I must have missed that. Sorry.
I must have missed that. Sorry.
Conservation laws are not forces. There are hypothetical patterns of force that would not conserve these things, but the way things normally move is not the only one. For example, if there were no forces, all the conservation laws will still work.
Also, from what I understand, that’s more a symmetry in the laws themselves, where the Pauli principle is a symmetry in the waveform being operated on.
The Pauli principle is not a force in the sense that gravity is not force. Yes, you can distinguish between a “force” and the phenomenon responsible for the force (gravity vs gravitational force). What is the difference between these two statements?

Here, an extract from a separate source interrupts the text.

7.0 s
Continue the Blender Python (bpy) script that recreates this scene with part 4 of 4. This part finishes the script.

1) That’s not a force, it’s the playing out of the fundamental symmetries in quantum physics, normally phrased here as the Pauli exclusion principle.

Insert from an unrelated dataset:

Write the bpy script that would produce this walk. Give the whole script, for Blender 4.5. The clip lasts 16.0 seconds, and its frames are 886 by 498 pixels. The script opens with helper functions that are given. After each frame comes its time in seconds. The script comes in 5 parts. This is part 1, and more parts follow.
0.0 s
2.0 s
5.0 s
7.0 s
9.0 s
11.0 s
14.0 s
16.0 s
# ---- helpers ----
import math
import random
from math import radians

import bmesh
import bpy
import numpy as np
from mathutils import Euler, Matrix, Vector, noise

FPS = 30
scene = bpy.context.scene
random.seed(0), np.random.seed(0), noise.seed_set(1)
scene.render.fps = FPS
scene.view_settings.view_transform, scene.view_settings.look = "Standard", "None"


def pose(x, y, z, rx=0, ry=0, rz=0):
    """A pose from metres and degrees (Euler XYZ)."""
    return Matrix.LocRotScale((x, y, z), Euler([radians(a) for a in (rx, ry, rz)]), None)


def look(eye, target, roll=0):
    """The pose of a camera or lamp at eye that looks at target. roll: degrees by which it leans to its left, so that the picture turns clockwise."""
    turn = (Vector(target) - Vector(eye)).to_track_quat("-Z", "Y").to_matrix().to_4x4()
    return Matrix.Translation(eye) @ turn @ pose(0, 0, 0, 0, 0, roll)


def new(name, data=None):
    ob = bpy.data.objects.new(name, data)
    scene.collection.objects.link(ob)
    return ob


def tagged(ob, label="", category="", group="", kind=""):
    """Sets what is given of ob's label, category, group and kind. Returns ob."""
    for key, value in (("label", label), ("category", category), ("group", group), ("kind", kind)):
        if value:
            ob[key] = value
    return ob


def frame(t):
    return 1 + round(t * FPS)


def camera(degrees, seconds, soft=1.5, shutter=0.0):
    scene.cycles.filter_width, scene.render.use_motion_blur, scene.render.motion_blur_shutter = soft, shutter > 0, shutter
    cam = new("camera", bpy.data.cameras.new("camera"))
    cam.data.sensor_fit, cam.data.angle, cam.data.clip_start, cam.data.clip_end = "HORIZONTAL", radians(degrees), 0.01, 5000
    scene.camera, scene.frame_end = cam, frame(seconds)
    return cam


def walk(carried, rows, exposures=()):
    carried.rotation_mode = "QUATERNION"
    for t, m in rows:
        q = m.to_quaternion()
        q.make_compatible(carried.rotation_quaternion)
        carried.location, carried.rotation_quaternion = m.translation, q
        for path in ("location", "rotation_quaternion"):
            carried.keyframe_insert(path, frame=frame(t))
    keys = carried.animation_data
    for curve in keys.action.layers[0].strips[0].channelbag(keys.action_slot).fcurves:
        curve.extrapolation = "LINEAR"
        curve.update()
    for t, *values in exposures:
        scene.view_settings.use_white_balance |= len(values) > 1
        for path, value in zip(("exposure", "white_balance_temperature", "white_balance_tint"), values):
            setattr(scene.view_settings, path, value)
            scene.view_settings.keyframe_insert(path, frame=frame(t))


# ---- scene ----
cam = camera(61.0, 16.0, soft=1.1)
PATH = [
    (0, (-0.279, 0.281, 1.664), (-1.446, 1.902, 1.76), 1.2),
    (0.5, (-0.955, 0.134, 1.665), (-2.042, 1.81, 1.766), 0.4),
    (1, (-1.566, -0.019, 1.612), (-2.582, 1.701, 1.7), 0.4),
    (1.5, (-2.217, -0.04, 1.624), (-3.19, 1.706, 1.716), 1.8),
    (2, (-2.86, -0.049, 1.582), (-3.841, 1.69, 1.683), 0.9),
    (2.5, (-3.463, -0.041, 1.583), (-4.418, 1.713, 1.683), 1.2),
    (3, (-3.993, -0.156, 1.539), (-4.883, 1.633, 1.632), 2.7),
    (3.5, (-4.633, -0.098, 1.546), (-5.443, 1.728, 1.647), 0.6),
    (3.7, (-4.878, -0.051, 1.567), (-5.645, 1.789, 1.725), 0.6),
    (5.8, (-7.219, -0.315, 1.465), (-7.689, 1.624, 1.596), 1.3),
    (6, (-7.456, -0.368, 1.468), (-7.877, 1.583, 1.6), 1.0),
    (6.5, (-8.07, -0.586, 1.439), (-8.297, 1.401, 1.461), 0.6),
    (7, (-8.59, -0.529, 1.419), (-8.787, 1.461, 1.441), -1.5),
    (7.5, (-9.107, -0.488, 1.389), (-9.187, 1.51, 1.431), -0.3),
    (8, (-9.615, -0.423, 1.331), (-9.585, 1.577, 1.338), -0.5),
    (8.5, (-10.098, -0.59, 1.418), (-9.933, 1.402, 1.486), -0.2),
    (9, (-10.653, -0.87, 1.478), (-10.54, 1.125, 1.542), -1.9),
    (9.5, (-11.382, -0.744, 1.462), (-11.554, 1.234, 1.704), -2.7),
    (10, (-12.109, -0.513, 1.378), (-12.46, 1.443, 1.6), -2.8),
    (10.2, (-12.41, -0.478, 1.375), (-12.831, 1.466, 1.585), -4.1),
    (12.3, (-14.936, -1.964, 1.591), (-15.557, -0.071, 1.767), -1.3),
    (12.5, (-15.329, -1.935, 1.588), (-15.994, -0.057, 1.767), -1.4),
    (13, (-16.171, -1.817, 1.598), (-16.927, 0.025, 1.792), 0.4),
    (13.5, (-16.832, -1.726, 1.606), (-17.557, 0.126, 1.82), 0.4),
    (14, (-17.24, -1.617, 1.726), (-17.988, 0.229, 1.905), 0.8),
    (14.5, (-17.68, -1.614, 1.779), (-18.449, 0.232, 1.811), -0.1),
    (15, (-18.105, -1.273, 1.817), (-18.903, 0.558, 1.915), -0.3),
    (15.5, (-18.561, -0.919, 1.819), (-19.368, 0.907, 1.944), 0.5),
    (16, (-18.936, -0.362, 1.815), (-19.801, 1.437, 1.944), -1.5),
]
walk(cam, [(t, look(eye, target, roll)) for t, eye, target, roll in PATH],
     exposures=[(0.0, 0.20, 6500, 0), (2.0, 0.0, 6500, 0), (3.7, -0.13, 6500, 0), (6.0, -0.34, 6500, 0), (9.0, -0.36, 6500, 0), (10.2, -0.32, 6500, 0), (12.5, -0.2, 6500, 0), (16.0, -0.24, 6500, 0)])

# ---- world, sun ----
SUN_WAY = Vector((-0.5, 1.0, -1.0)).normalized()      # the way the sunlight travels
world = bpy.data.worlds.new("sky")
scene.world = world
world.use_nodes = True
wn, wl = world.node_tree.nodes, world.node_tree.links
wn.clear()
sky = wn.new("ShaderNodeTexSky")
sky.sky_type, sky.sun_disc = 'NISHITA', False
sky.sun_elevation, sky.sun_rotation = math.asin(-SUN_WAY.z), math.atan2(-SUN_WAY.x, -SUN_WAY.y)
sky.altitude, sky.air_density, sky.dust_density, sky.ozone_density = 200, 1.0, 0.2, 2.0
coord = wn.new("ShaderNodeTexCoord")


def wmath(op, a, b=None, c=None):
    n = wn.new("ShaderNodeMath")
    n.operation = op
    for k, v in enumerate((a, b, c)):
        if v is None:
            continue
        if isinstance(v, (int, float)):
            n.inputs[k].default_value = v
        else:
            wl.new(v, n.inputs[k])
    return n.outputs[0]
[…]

2) There’s no force on that falling object in a vacuum, it’s just following the geodesic dictated by the symmetries in General Relativity.
PEP is not a force, in the sense that it’s not ‘dynamical:’ it can’t actually affect the Hamiltonian/Lagrangian of the world. And it’s not a symmetry either, it’s a consequence of the behaviour of ‘fields’ under rotations: see spin-statistics theorem. (Explanation of the field business: modern physics postulates that at every point in space and time there are a certain number of degrees of freedom, and we call them fields and ‘quantising’ gives us particles—and particles are just spatially localised excitations when you don’t look closely at them.)
The rest of the forces, however, do come from symmetries called local gauge symmetries; roughly, since the wavefn is a complex no, change the phase by some amount which depends on the point and then requiring that physics be invariant under this. (Even gravity, though only in classical field theory as of now: it can be found by a Lorentz transformation by a different amount at every point.)
This explanation is horrible, so sorry; but on the bright side, the math is simple enough that you may actually understand wikipedia on these things.
Gravity can be interpreted as a force. To my knowledge, the Pauli principle cannot.